→ Aim: Please write the listing below out again exactly, leaving every picture behind.

→ Data extract:
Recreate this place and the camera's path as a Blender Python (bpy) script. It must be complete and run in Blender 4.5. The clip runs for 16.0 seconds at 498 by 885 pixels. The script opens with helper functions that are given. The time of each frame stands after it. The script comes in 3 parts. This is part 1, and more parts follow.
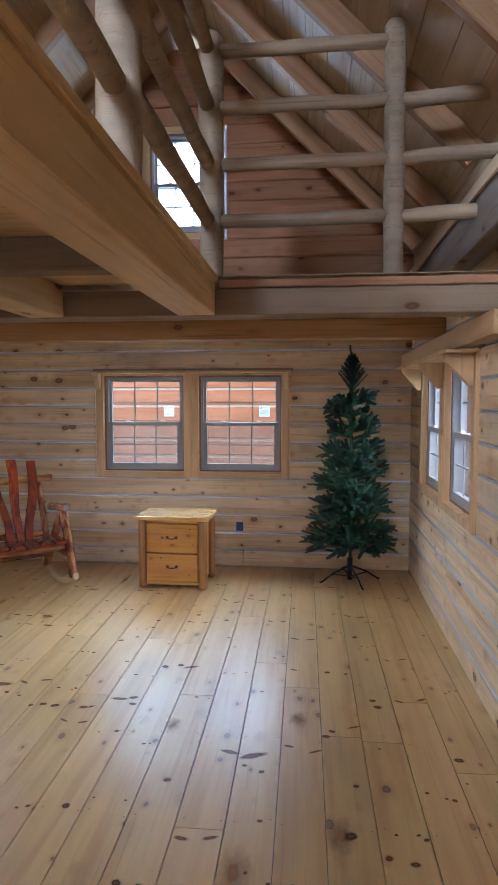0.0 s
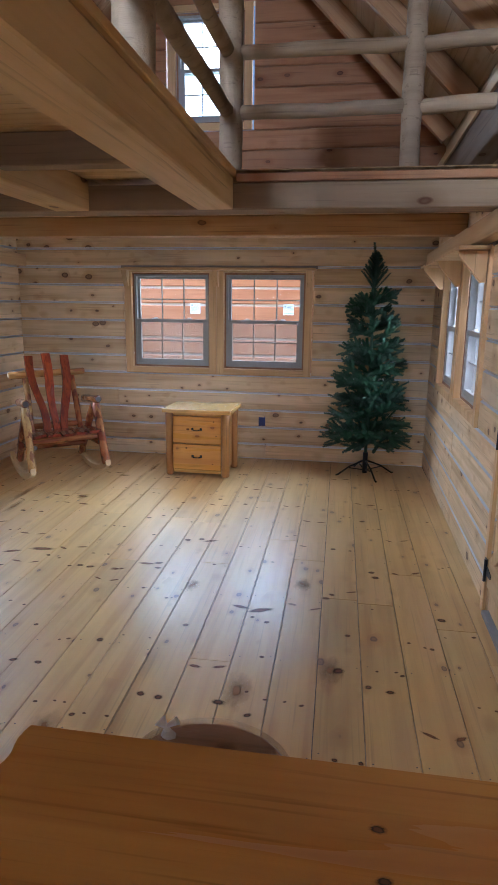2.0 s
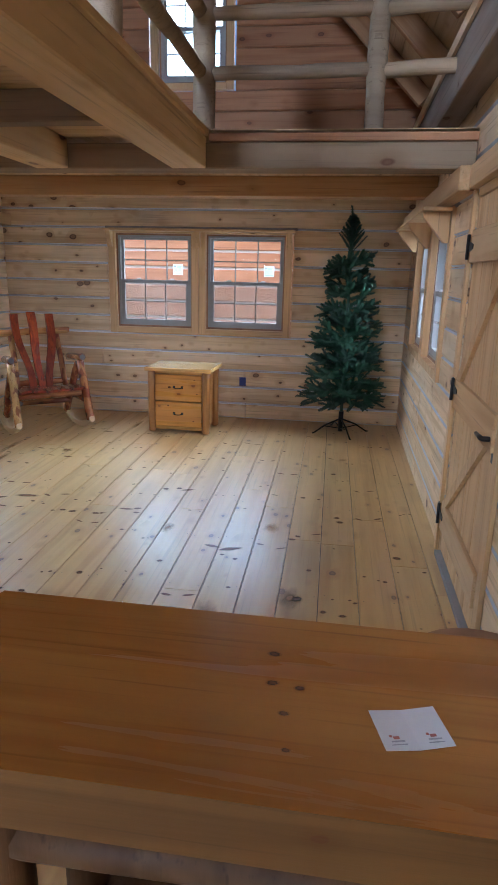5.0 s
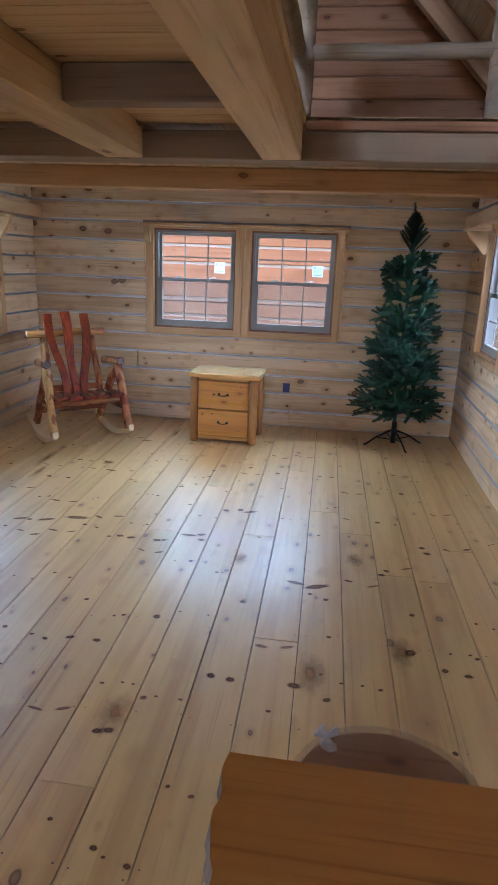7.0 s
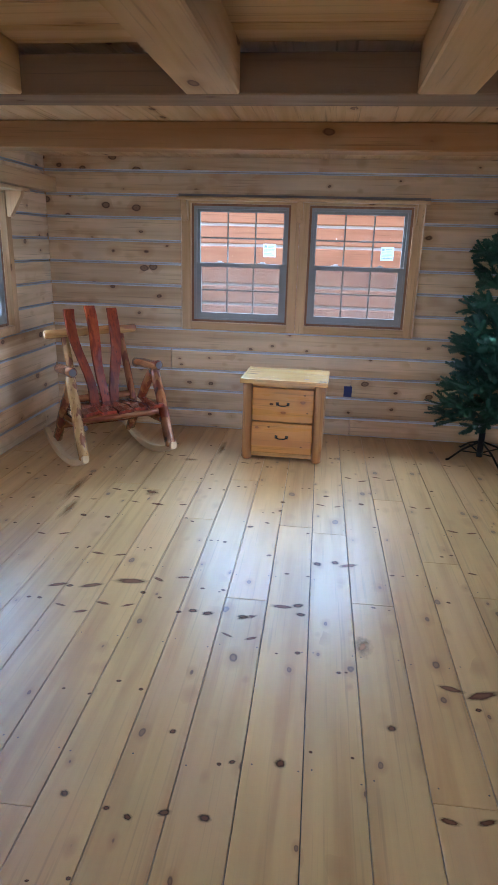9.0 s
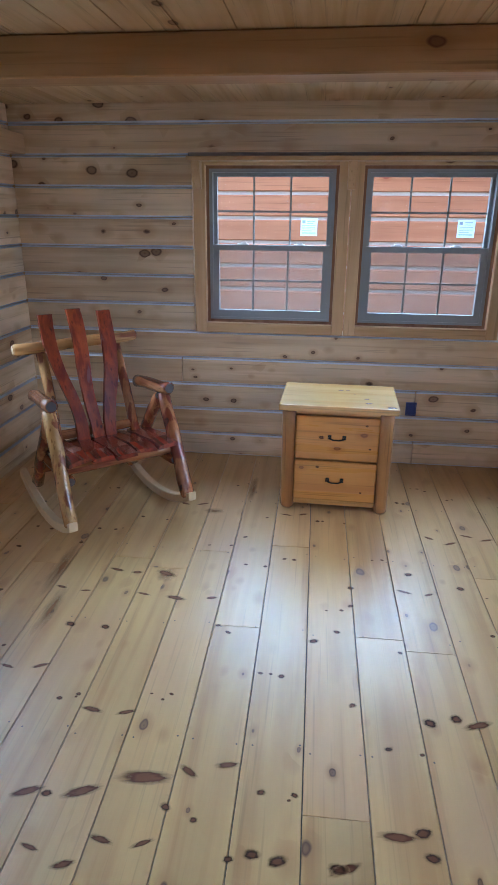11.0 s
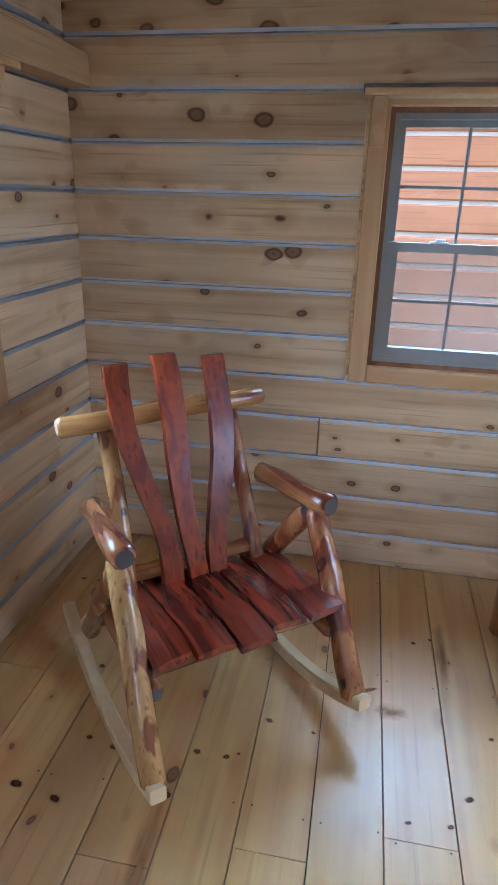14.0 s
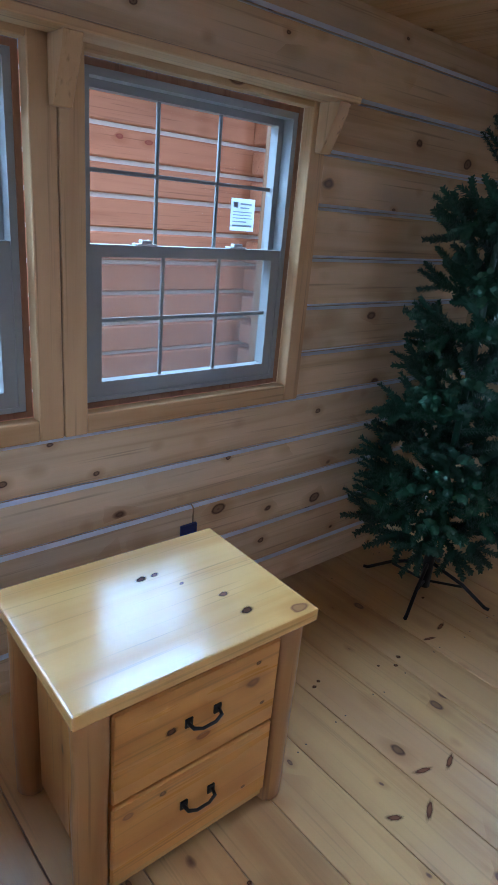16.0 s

→ Task solution:
Recreate this place and the camera's path as a Blender Python (bpy) script. It must be complete and run in Blender 4.5. The clip runs for 16.0 seconds at 498 by 885 pixels. The script opens with helper functions that are given. The time of each frame stands after it. The script comes in 3 parts. This is part 1, and more parts follow.
0.0 s
2.0 s
5.0 s
7.0 s
9.0 s
11.0 s
14.0 s
16.0 s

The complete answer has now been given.